What is sponsorship?
Sponsorship is no longer slapping a logo on a banner.
There is the issue of whether a sponsorship is of any business value. It’s nice to be recognised by one’s
peers but won’t necessarily generate any income. Is it a genuine investment or just an expression of
vanity? Perhaps it would be better to consider sponsoring a more community-related activity instead
with an audience of potential customers. Sponsorships that really work usually involve some sort of
personal interaction between the two parties rather than just a commercial association.
Sponsorship is often a grey area for many marketers. Those who’ve focused on traditional marketing
channels may be reluctant to delve into sponsorship activities or unsure how to find opportunities
that fit. The sponsorship must support the core values of the brand/organisation, provide return on
investment and be an integral component to the marketing program.
How can sponsorship help?
There are a number benefits that the right sponsorship can have on a brand:
It can create brand awareness with a new audience
Can build brand loyalty
Support brand positioning through third party association
Provide a vehicle for building trade and consumer relationships.
What to consider
Sponsorship is a two-way process and both sides have to come out ahead. Before entering a
sponsorship arrangement, the following requirements need to be considered:
- Current environment – Are your competitors sponsoring in your chosen space and do they seem to be successful?
- Objectives – Are you aiming to raise awareness of your brand, build an image or promote a product?
- Marketing promotional mix – Is the sponsorship relevant to your product or clients and does it fit in with your other activities?
Tactics – What is your budget, timing and what will you sponsor?
Target audience – Who are they?
Resources – Do you have the people and funds needed to support the sponsorship and achieve full value?

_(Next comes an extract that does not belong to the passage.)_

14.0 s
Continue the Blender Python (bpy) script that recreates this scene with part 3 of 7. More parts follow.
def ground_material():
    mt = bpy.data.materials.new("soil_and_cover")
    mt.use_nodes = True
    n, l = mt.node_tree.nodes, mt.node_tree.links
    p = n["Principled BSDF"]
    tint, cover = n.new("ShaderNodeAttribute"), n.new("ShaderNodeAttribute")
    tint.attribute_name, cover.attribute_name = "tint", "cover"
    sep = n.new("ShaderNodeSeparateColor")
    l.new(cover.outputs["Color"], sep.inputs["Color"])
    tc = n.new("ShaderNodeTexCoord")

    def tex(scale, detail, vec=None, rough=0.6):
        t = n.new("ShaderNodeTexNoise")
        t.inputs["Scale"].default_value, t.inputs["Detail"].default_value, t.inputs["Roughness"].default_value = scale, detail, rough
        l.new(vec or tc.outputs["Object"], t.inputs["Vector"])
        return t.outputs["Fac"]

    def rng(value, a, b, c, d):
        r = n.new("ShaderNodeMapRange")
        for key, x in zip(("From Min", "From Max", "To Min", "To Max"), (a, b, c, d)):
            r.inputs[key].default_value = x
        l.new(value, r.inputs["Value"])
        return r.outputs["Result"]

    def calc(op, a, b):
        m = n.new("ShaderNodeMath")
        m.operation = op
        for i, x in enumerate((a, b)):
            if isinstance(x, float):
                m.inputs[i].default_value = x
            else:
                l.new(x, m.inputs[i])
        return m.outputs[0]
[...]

Some key questions that need to be asked include:
Why are we interested in a sponsorship?
What can a sponsorship do for us?
What do we want to get out of it?
Who are we trying to reach?
What is our budget?
Evaluating the opportunity
Brand image and positioning
Brand objectives and strategies
Internal considerations and restraints
Efficiency in execution
Cost vs Exposure
Target audience reach and frequency
Contractual Agreements and constraints
Dominant share of voice and exposure, especially in multi-sponsored events
Reliability of producers
Legal liability risks
Special interest group backlash risks
Our control of the participation
Opportunities to market/ merchandise the event before, during and after
Important points to remember
Actively seek the sponsorship that will best fit your brand and objectives rather than simply
sifting through the sponsorship opportunities presented to you
Look at how the sponsorship can integrate into the rest of your marketing program
Communication is key- communicate the sponsorship to both internal staff and external
customers as this reinforces your key messages and generates support and interest in the
sponsorship with your target audience
Effective use of sponsorship marketing requires careful consideration of qualitative and quantitative
information. While pure exposure may be one of the benefits you’re looking for, the evaluation of your
options should not be based solely on the numbers of impressions your brand will receive. The focus
should instead be on the quality of those impressions.